**Given problem:** Word for word, give the material below again, minus any images.
### Data ###
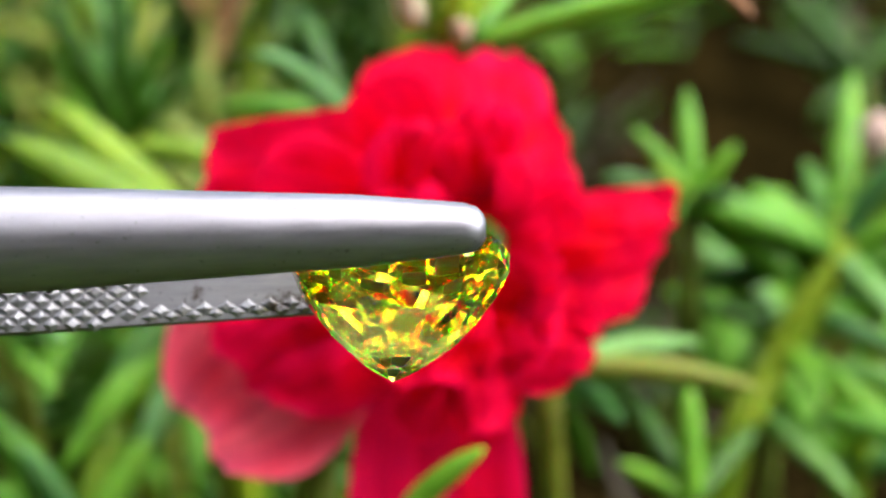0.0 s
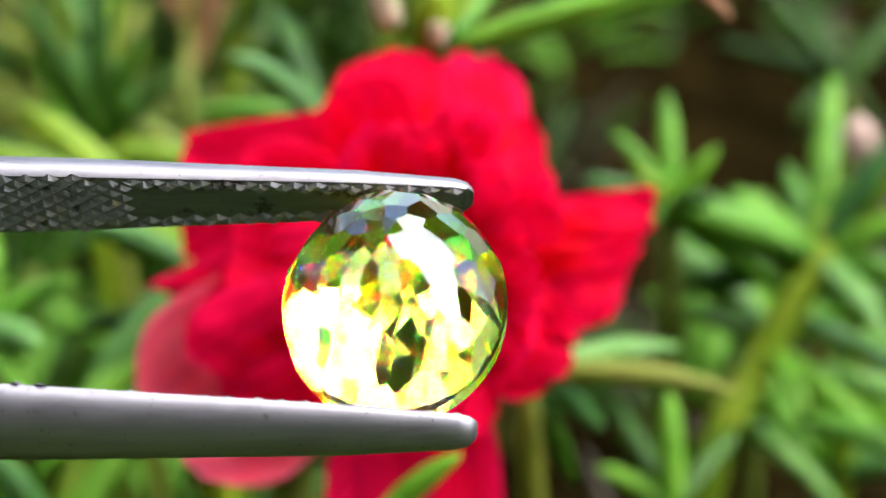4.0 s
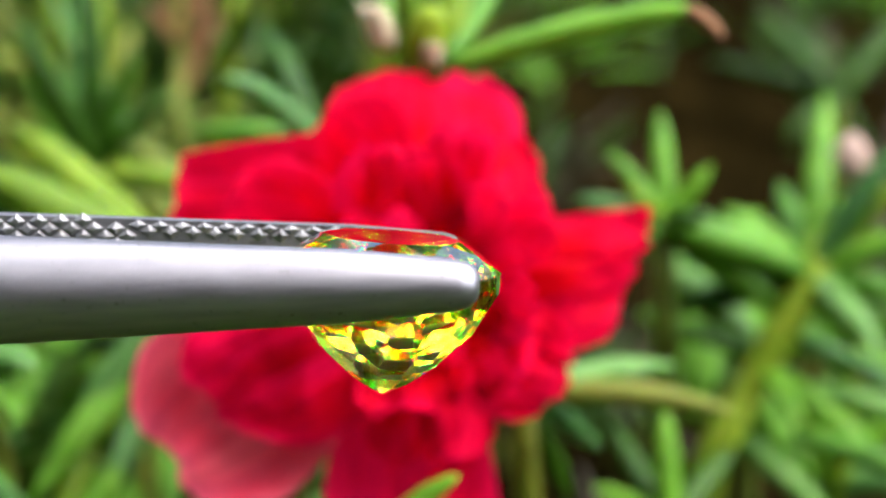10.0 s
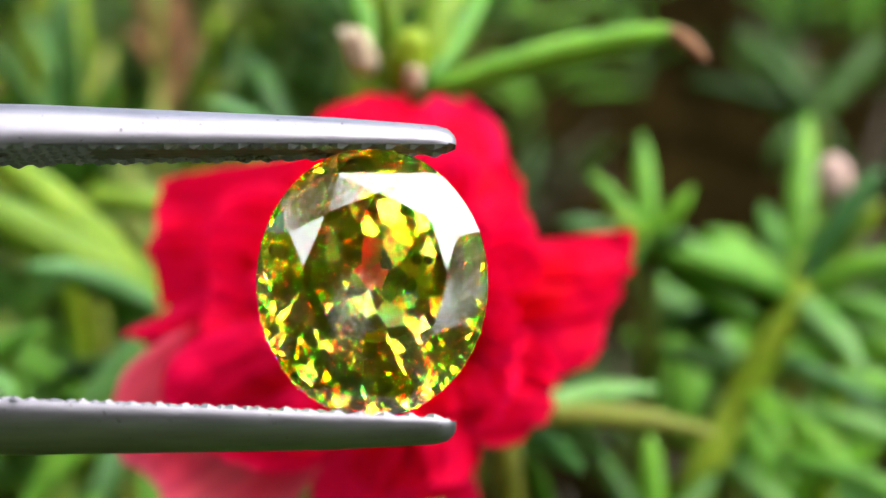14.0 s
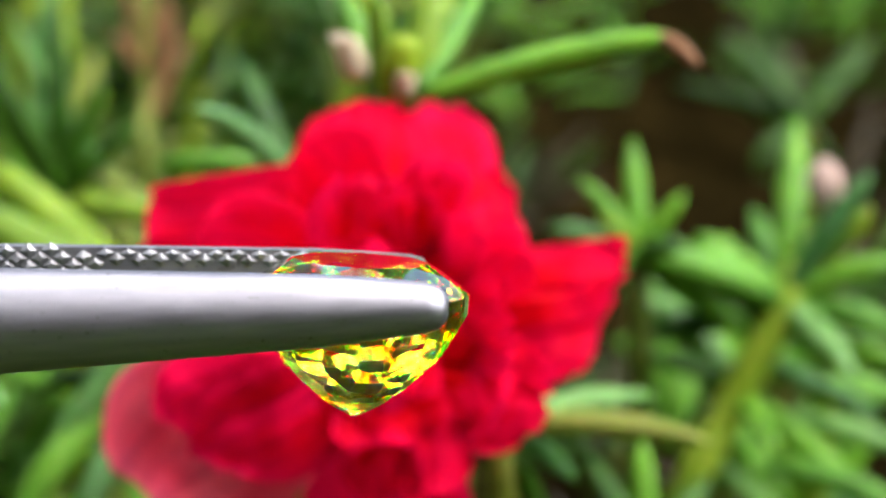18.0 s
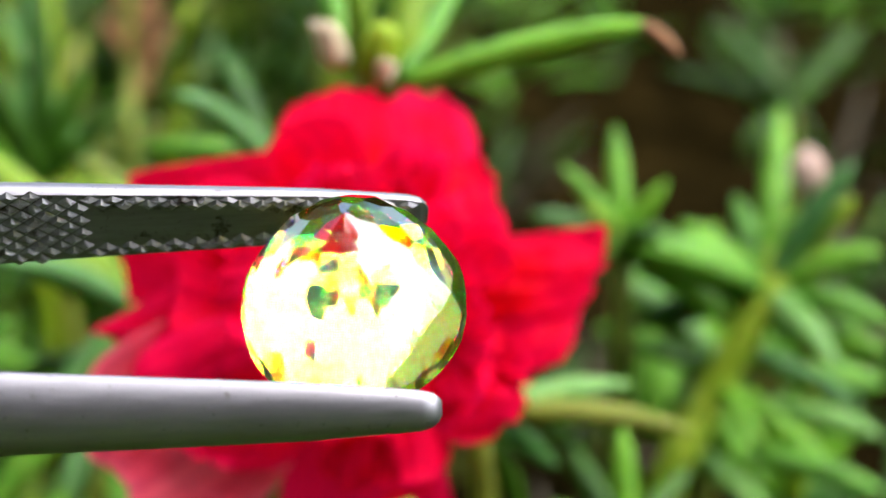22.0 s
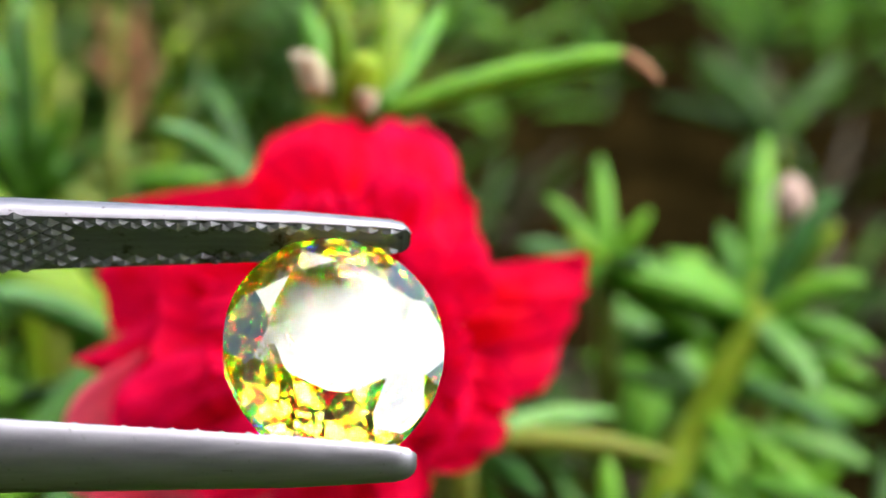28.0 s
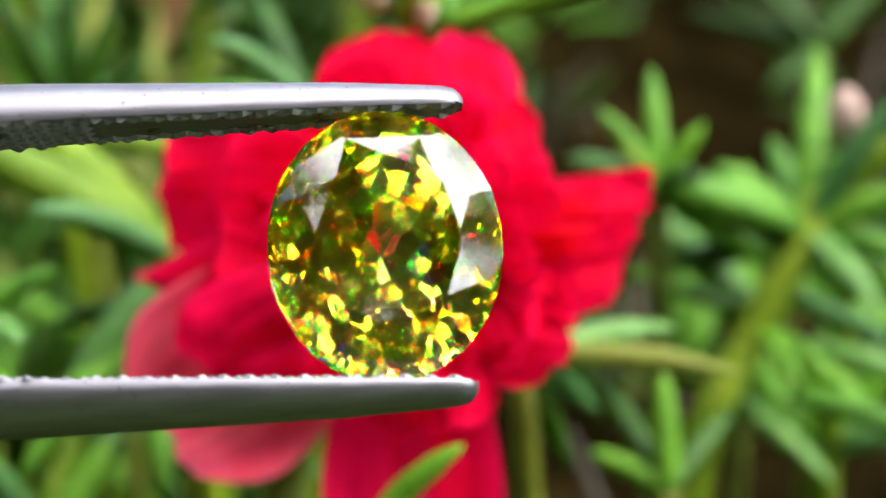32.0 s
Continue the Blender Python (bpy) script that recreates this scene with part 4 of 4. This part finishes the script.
###
**Problem solution:**
0.0 s
4.0 s
10.0 s
14.0 s
18.0 s
22.0 s
28.0 s
32.0 s
Continue the Blender Python (bpy) script that recreates this scene with part 4 of 4. This part finishes the script.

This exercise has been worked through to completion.